■ **Information provided**
--*--

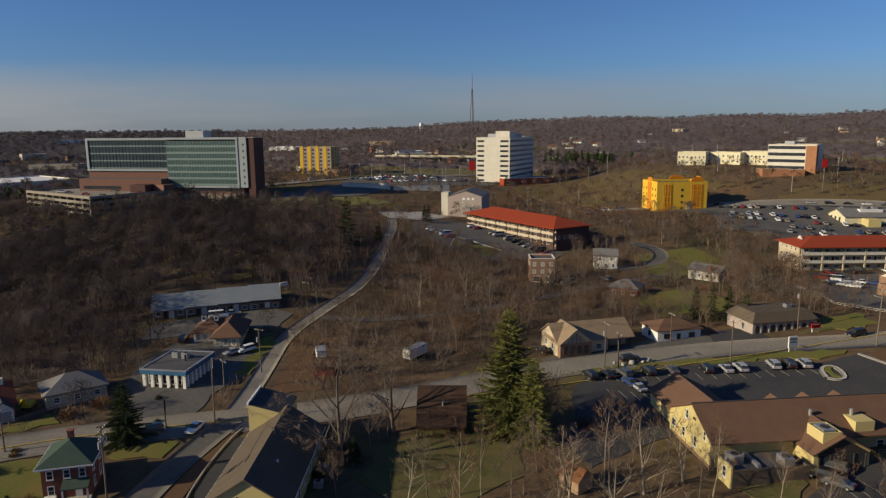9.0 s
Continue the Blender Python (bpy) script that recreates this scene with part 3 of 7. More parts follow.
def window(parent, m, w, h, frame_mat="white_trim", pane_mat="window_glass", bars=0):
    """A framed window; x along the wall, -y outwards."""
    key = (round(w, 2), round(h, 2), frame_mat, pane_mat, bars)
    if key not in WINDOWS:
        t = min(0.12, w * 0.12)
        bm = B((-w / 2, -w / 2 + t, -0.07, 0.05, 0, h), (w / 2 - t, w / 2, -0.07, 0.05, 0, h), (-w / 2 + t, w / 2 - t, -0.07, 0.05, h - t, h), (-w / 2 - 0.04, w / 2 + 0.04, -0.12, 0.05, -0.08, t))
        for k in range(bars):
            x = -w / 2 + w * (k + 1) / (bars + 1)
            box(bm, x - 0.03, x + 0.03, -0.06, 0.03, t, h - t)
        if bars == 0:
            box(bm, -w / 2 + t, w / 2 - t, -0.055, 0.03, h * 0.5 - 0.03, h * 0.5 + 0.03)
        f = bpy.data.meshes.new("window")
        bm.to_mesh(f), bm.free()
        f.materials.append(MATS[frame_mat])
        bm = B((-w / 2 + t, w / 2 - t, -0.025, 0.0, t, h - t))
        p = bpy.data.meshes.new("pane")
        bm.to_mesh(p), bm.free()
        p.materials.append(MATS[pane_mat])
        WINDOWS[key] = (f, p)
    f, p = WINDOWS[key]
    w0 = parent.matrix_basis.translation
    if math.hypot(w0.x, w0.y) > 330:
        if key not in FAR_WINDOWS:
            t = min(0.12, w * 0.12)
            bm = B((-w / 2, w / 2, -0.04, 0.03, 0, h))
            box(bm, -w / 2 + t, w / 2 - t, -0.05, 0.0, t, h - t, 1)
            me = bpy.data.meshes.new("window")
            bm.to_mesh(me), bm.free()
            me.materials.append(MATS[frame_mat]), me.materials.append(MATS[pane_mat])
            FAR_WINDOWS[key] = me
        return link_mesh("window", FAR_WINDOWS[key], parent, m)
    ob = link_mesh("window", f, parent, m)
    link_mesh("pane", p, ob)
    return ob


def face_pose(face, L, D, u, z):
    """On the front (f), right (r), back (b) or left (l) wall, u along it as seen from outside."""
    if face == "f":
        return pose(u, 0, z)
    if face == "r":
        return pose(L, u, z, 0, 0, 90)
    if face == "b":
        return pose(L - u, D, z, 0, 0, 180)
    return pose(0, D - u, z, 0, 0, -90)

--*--

■ **Do this**
In the listing above, find the line with "Continue the Blender" and set down that line and all after it exactly, through the final line.

■ **Exercise solution**
Continue the Blender Python (bpy) script that recreates this scene with part 3 of 7. More parts follow.
def window(parent, m, w, h, frame_mat="white_trim", pane_mat="window_glass", bars=0):
    """A framed window; x along the wall, -y outwards."""
    key = (round(w, 2), round(h, 2), frame_mat, pane_mat, bars)
    if key not in WINDOWS:
        t = min(0.12, w * 0.12)
        bm = B((-w / 2, -w / 2 + t, -0.07, 0.05, 0, h), (w / 2 - t, w / 2, -0.07, 0.05, 0, h), (-w / 2 + t, w / 2 - t, -0.07, 0.05, h - t, h), (-w / 2 - 0.04, w / 2 + 0.04, -0.12, 0.05, -0.08, t))
        for k in range(bars):
            x = -w / 2 + w * (k + 1) / (bars + 1)
            box(bm, x - 0.03, x + 0.03, -0.06, 0.03, t, h - t)
        if bars == 0:
            box(bm, -w / 2 + t, w / 2 - t, -0.055, 0.03, h * 0.5 - 0.03, h * 0.5 + 0.03)
        f = bpy.data.meshes.new("window")
        bm.to_mesh(f), bm.free()
        f.materials.append(MATS[frame_mat])
        bm = B((-w / 2 + t, w / 2 - t, -0.025, 0.0, t, h - t))
        p = bpy.data.meshes.new("pane")
        bm.to_mesh(p), bm.free()
        p.materials.append(MATS[pane_mat])
        WINDOWS[key] = (f, p)
    f, p = WINDOWS[key]
    w0 = parent.matrix_basis.translation
    if math.hypot(w0.x, w0.y) > 330:
        if key not in FAR_WINDOWS:
            t = min(0.12, w * 0.12)
            bm = B((-w / 2, w / 2, -0.04, 0.03, 0, h))
            box(bm, -w / 2 + t, w / 2 - t, -0.05, 0.0, t, h - t, 1)
            me = bpy.data.meshes.new("window")
            bm.to_mesh(me), bm.free()
            me.materials.append(MATS[frame_mat]), me.materials.append(MATS[pane_mat])
            FAR_WINDOWS[key] = me
        return link_mesh("window", FAR_WINDOWS[key], parent, m)
    ob = link_mesh("window", f, parent, m)
    link_mesh("pane", p, ob)
    return ob


def face_pose(face, L, D, u, z):
    """On the front (f), right (r), back (b) or left (l) wall, u along it as seen from outside."""
    if face == "f":
        return pose(u, 0, z)
    if face == "r":
        return pose(L, u, z, 0, 0, 90)
    if face == "b":
        return pose(L - u, D, z, 0, 0, 180)
    return pose(0, D - u, z, 0, 0, -90)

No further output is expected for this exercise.